PROVIDED DATA:
BEGIN

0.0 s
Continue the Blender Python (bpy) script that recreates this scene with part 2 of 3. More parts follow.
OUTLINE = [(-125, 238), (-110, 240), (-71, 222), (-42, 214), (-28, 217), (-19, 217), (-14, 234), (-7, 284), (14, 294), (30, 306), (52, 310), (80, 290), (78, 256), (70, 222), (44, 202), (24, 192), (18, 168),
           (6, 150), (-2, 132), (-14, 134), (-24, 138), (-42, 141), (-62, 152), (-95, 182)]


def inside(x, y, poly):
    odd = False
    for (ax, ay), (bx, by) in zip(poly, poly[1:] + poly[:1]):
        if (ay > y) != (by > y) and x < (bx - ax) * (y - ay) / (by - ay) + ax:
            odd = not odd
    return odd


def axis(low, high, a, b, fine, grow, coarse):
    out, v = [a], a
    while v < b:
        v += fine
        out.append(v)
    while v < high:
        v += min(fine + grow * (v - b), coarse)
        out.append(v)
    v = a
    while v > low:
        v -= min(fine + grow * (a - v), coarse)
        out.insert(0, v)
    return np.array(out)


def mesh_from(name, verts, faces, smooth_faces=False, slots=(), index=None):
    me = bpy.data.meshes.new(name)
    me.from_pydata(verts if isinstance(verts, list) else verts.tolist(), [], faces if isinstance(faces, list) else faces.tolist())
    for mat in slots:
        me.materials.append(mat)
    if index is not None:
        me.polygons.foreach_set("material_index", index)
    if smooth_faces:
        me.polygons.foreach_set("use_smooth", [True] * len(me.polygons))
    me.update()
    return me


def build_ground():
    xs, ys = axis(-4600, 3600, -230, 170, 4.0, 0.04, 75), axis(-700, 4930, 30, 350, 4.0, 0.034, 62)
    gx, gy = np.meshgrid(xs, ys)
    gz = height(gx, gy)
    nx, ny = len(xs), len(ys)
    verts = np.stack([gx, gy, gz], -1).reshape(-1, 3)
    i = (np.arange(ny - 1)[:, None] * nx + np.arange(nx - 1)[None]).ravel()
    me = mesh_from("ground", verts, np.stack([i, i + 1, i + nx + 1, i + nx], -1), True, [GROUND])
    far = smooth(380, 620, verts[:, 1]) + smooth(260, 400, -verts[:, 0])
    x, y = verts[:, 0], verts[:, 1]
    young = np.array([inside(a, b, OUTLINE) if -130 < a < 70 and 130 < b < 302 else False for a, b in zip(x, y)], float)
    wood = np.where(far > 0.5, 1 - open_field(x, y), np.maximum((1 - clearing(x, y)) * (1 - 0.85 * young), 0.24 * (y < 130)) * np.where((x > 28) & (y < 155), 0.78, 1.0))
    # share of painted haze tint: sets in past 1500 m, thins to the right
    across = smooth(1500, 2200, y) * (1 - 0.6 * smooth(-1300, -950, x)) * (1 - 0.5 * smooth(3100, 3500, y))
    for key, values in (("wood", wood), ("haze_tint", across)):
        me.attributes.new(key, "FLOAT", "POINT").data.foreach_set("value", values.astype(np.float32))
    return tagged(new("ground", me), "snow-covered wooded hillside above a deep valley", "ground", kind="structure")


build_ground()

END

WRITTEN REQUEST:
Output the listing above without altering a single character.

ANSWER TO THE EXERCISE:
0.0 s
Continue the Blender Python (bpy) script that recreates this scene with part 2 of 3. More parts follow.
OUTLINE = [(-125, 238), (-110, 240), (-71, 222), (-42, 214), (-28, 217), (-19, 217), (-14, 234), (-7, 284), (14, 294), (30, 306), (52, 310), (80, 290), (78, 256), (70, 222), (44, 202), (24, 192), (18, 168),
           (6, 150), (-2, 132), (-14, 134), (-24, 138), (-42, 141), (-62, 152), (-95, 182)]


def inside(x, y, poly):
    odd = False
    for (ax, ay), (bx, by) in zip(poly, poly[1:] + poly[:1]):
        if (ay > y) != (by > y) and x < (bx - ax) * (y - ay) / (by - ay) + ax:
            odd = not odd
    return odd


def axis(low, high, a, b, fine, grow, coarse):
    out, v = [a], a
    while v < b:
        v += fine
        out.append(v)
    while v < high:
        v += min(fine + grow * (v - b), coarse)
        out.append(v)
    v = a
    while v > low:
        v -= min(fine + grow * (a - v), coarse)
        out.insert(0, v)
    return np.array(out)


def mesh_from(name, verts, faces, smooth_faces=False, slots=(), index=None):
    me = bpy.data.meshes.new(name)
    me.from_pydata(verts if isinstance(verts, list) else verts.tolist(), [], faces if isinstance(faces, list) else faces.tolist())
    for mat in slots:
        me.materials.append(mat)
    if index is not None:
        me.polygons.foreach_set("material_index", index)
    if smooth_faces:
        me.polygons.foreach_set("use_smooth", [True] * len(me.polygons))
    me.update()
    return me


def build_ground():
    xs, ys = axis(-4600, 3600, -230, 170, 4.0, 0.04, 75), axis(-700, 4930, 30, 350, 4.0, 0.034, 62)
    gx, gy = np.meshgrid(xs, ys)
    gz = height(gx, gy)
    nx, ny = len(xs), len(ys)
    verts = np.stack([gx, gy, gz], -1).reshape(-1, 3)
    i = (np.arange(ny - 1)[:, None] * nx + np.arange(nx - 1)[None]).ravel()
    me = mesh_from("ground", verts, np.stack([i, i + 1, i + nx + 1, i + nx], -1), True, [GROUND])
    far = smooth(380, 620, verts[:, 1]) + smooth(260, 400, -verts[:, 0])
    x, y = verts[:, 0], verts[:, 1]
    young = np.array([inside(a, b, OUTLINE) if -130 < a < 70 and 130 < b < 302 else False for a, b in zip(x, y)], float)
    wood = np.where(far > 0.5, 1 - open_field(x, y), np.maximum((1 - clearing(x, y)) * (1 - 0.85 * young), 0.24 * (y < 130)) * np.where((x > 28) & (y < 155), 0.78, 1.0))
    # share of painted haze tint: sets in past 1500 m, thins to the right
    across = smooth(1500, 2200, y) * (1 - 0.6 * smooth(-1300, -950, x)) * (1 - 0.5 * smooth(3100, 3500, y))
    for key, values in (("wood", wood), ("haze_tint", across)):
        me.attributes.new(key, "FLOAT", "POINT").data.foreach_set("value", values.astype(np.float32))
    return tagged(new("ground", me), "snow-covered wooded hillside above a deep valley", "ground", kind="structure")


build_ground()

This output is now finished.